AS JANE ADDAMS SEES IT
CIVIC PROGRESS MUST CONTINUE, SAYS THE FAMOUS WOMAN.
The Founder of Hull House in Kansas City to Speak for the Benefit of a Local Social Settlement [Tonight] at Central High School.
Miss Jane Addams of Hull House, Chicago, sat in a cheerful front room, this morning at the home of Charles A. Young, 1741 Jefferson Street. Arrayed in black, her hair waving away from a high, unwrinkled brow, placid faced, she talked somewhat reluctantly of the nearly twenty years of work for humanity. Miss Addams is not a good promoter of publicity, although she believes in it. Her own name usually is the last she mentions.
"This is inauguration day in Kansas City," the visitor began, "and perhaps -- "
The front door was open and a painter, putting on the brightening touches of spring, paused in his work to hear Miss Addams voice these hopeful sentiments.
"No political party that hopes to have the people's confidence and support can afford to belittle the successes of its predecessor in power.
"The systems and schemes perfected or begun for better living and the protecting of life and health -- where life and health have to contend with adverse conditions -- will not be disturbed by politics in up-to-date American cities."
THE PEOPLE ARE AWAKENING.
The time for such things has passed. The people are awakening. For one reason or another they change their favors from one party to another, but party lines are disappearing in municipal affairs. No American city will go backward any more.
Miss Addams has lectured several times in Kansas City. Her last visit was in 1902.
"The city is changing wonderfully," she said. "It will be well for the city if the new buildings, business structures, homes or tenements shall be carefully thought out and so arranged for the future that the work may not soon have to be repeated. That is all a matter of education among property owners."
Miss Addams believes in city clubs, in civic leagues or any other form of non-partisan organization that investigates municipal needs and has members at every meeting of the city council to watch its work. Nothing is so strongly conducive to loyalty in public office, she believes, as the knowledge that the people are watching and listening.
TO TELL OF CHICAGO PLAYGROUNDS.
Also she believes in play for the children, and when she speaks in the Central High School auditorium [tonight] for the Franklin Institute she will tell of the fifteen playgrounds that Chicago has provided.
"Join the National Playground Association," Miss Addams said, "and get its president, Mr.

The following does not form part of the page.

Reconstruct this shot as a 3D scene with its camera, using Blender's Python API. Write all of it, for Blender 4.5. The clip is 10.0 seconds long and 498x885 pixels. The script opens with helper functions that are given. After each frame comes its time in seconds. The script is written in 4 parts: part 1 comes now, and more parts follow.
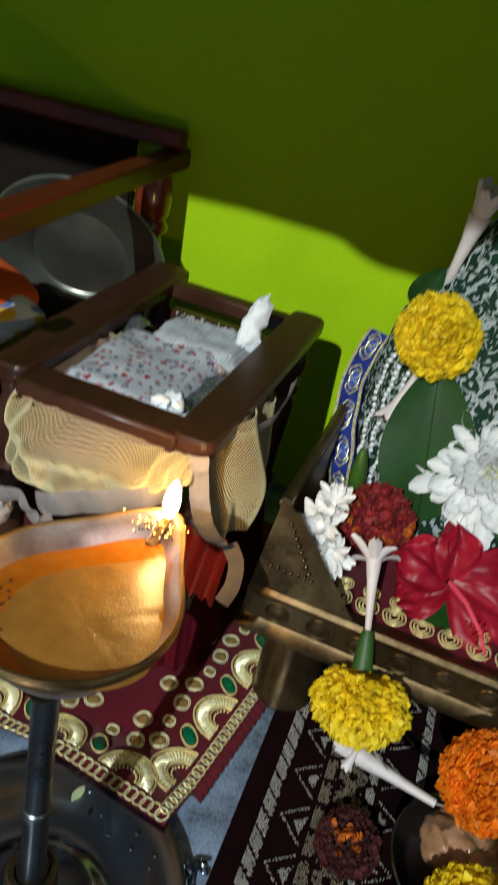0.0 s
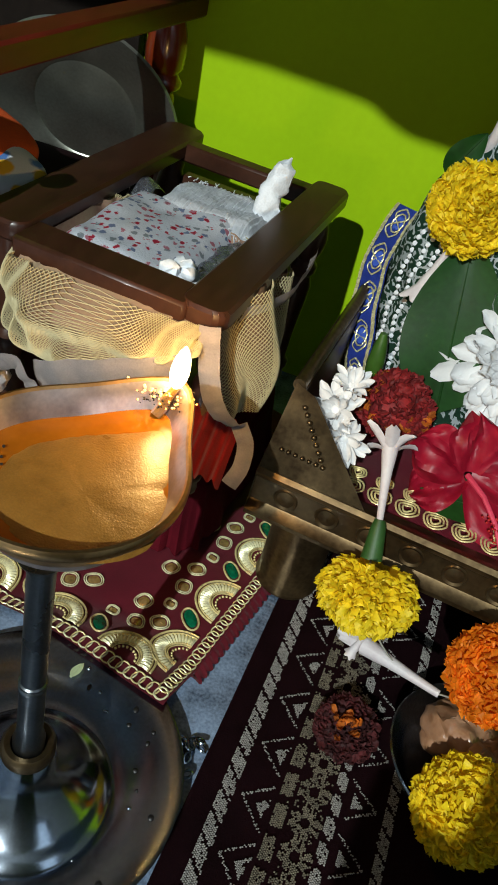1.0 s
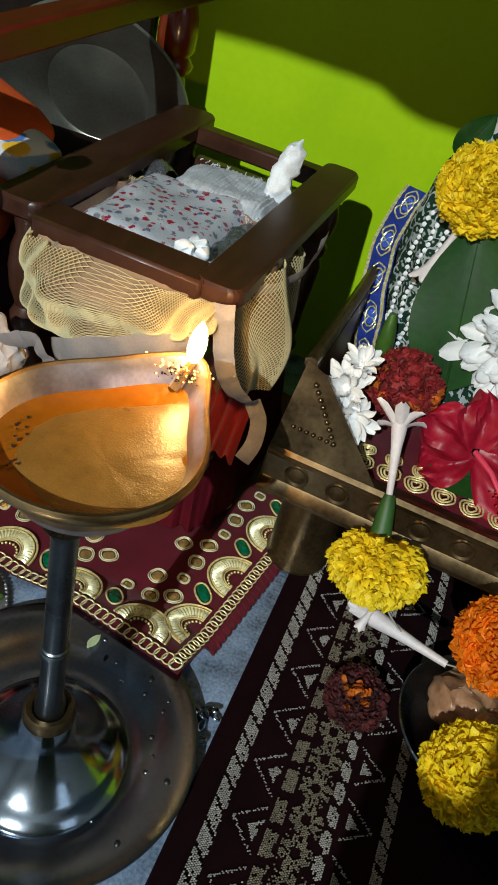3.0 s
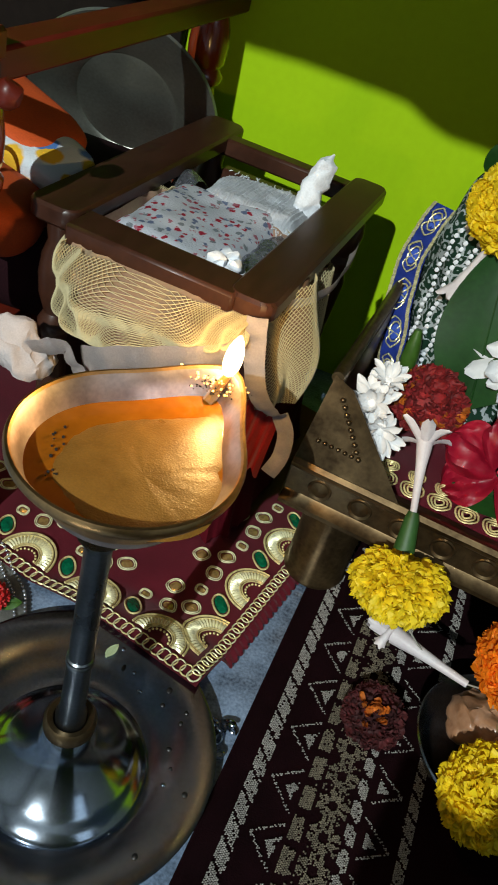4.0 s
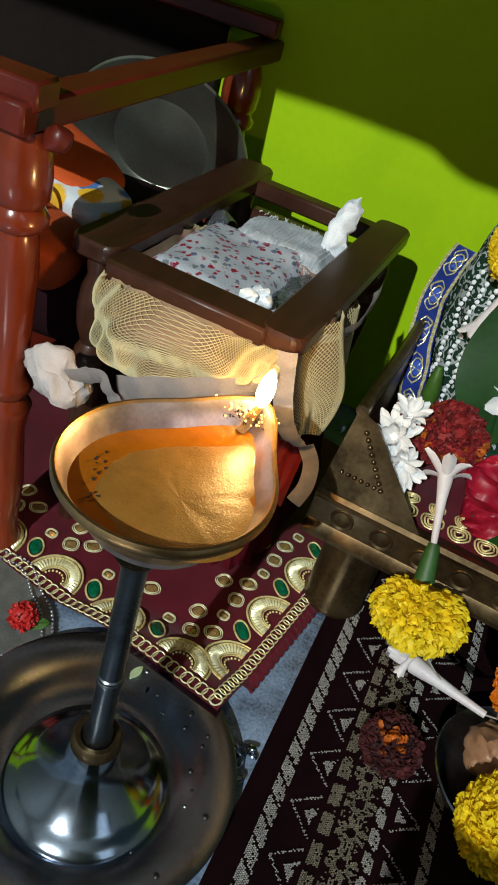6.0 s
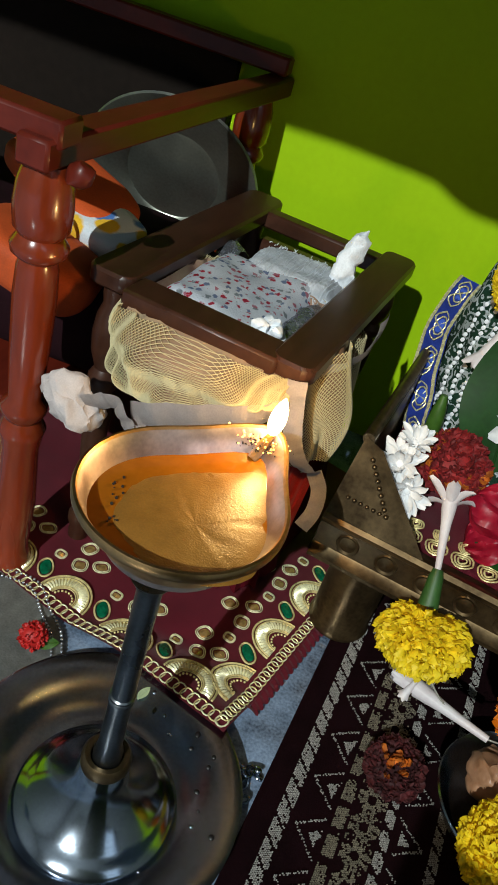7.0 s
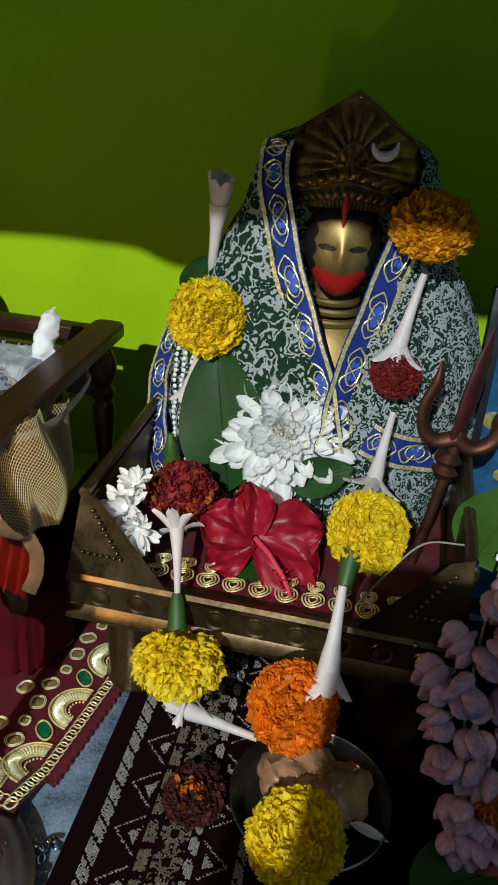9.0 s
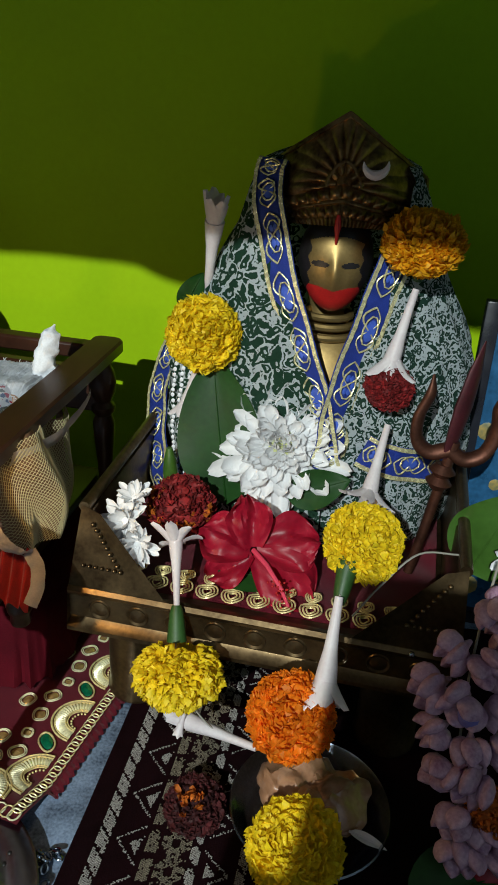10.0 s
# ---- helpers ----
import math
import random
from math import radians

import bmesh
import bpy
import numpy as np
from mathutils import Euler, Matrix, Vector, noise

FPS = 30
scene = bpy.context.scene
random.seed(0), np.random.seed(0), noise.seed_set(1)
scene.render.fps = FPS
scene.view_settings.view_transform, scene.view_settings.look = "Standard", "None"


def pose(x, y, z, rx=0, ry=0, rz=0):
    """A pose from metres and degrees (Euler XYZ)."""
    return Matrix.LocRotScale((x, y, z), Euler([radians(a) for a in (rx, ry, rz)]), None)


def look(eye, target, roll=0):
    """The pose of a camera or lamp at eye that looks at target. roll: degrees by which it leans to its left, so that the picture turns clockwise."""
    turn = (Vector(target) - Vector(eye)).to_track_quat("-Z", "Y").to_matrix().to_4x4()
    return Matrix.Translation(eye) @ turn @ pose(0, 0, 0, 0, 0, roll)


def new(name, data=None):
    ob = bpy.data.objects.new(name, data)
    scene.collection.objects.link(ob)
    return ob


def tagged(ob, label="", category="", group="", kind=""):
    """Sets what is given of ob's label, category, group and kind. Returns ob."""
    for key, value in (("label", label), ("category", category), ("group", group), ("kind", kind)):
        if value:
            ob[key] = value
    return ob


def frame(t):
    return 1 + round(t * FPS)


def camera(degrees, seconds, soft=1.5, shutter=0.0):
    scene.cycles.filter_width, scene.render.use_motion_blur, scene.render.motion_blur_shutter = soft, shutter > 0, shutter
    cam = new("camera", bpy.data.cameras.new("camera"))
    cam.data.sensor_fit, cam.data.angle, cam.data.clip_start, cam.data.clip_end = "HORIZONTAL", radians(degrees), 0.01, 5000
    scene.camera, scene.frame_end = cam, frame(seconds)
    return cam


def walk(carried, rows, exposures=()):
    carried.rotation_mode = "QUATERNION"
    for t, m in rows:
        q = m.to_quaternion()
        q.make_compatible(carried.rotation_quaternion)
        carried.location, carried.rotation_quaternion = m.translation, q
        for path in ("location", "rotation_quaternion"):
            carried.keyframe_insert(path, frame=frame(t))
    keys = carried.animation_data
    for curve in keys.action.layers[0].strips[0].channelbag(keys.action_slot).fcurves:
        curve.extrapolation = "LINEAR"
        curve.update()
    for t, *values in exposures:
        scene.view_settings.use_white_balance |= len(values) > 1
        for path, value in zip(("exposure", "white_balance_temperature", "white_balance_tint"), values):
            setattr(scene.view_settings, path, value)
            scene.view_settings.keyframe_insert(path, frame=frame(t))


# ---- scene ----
cam = camera(36.1, 10.0, soft=1.7, shutter=0.5)
PATH = [
    (0, (0.0285, 0.0211, 0.358), (-0.2114, 1.724, -0.662), 12.7),
    (0.5, (0.0249, 0.0346, 0.34), (-0.1764, 1.632, -0.847), 14.7),
    (1, (0.0261, 0.0339, 0.336), (-0.1446, 1.6022, -0.894), 15.9),
    (1.5, (0.0279, 0.0313, 0.338), (-0.1345, 1.5955, -0.898), 16.1),
    (2, (0.0269, 0.031, 0.333), (-0.1414, 1.5823, -0.917), 16),
    (2.2, (0.0281, 0.0303, 0.332), (-0.1373, 1.571, -0.933), 16),
    (3.5, (0.0203, 0.021, 0.338), (-0.1589, 1.5745, -0.909), 15.8),
    (4, (0.0137, 0.0223, 0.335), (-0.1694, 1.5789, -0.907), 17.2),
    (4.5, (0.0113, 0.0196, 0.332), (-0.199, 1.5772, -0.905), 17.5),
    (5, (0.0116, 0.0186, 0.33), (-0.2165, 1.5767, -0.903), 17.1),
    (5.5, (0.0114, 0.0155, 0.335), (-0.2244, 1.587, -0.879), 17),
    (7, (0.0055, 0.0025, 0.346), (-0.2613, 1.6206, -0.798), 17.6),
    (7.5, (0.0227, 0.004, 0.35), (-0.2278, 1.6306, -0.786), 16.8),
    (7.8, (0.0422, 0.001, 0.357), (-0.1471, 1.6502, -0.759), 16.2),
    (8, (0.0703, 0.0002, 0.366), (-0.1404, 1.6675, -0.718), 12.9),
    (8.5, (0.1107, -0.0035, 0.367), (-0.0598, 1.7263, -0.621), 7.6),
    (9, (0.1216, -0.0016, 0.363), (-0.0136, 1.7584, -0.578), 4.2),
    (9.5, (0.1211, -0.0038, 0.367), (-0.0025, 1.7634, -0.56), 3.9),
    (10, (0.125, -0.0069, 0.368), (-0.0195, 1.7651, -0.549), 3.5),
]
walk(cam, [(t, look(eye, target, roll)) for t, eye, target, roll in PATH])

# ---- light ----
scene.view_settings.exposure = 0.0
world = bpy.data.worlds.new("room_dark")
scene.world = world
world.use_nodes = True
world.node_tree.nodes["Background"].inputs[0].default_value = (0.5, 0.6, 0.8, 1)
world.node_tree.nodes["Background"].inputs[1].default_value = 0.02

def lamp(name, kind, energy, color, m, **kw):
    d = bpy.data.lights.new(name, kind)
    d.energy, d.color = energy, color
    if kind == "AREA":
        d.shape, d.size, d.size_y = "RECTANGLE", kw["size"], kw["size_y"]
    else:
        d.shadow_soft_size = kw["radius"]
    ob = new(name, d)
    ob.matrix_world = m
    return ob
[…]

Gulick, to come to Kansas City and help you. You have more than 2,000 acres of park [in] Kansas City; you surely should have playgrounds."
Miss Addams was born in Cedarville, Ill. She is the daughter of [J. H.] Addams, for many years a state senator. She was graduated from Rockford College in 1881. For years she traveled abroad, and during her stay in East London worked with the members of Toynbee Hall, a settlement after which Hull House was modeled when Miss Addams organized it in 1889.
SHE WAS A GARBAGE INSPECTOR.
Hull House is given by the owner free of rent until 1920, as are also the adjacent lots upon which other buildings have lately been added to the uses of the settlement. Hull House has worked a distinct change in the appearance of the ward and the manners of its people. So well is this recognized in Chicago that in 1895 the mayor appointed Miss Addams garage inspector of the Nineteenth Ward. She got up at 5:30 o'clock every morning, winter and summer, and sent out the garbage wagons over a carefully mapped route and later she made a tour of inspection to see that the work was done right. She kept the ward so clean that the Chicago newspapers published columns about it, the writers wondering all the time how a gently nurtured woman could get through with so much work in one day.
Miss Addams is the author of a notable book, "Democracy and Social Ethics." Her address [tonight] will be on "Recent Developments in Settlement Work."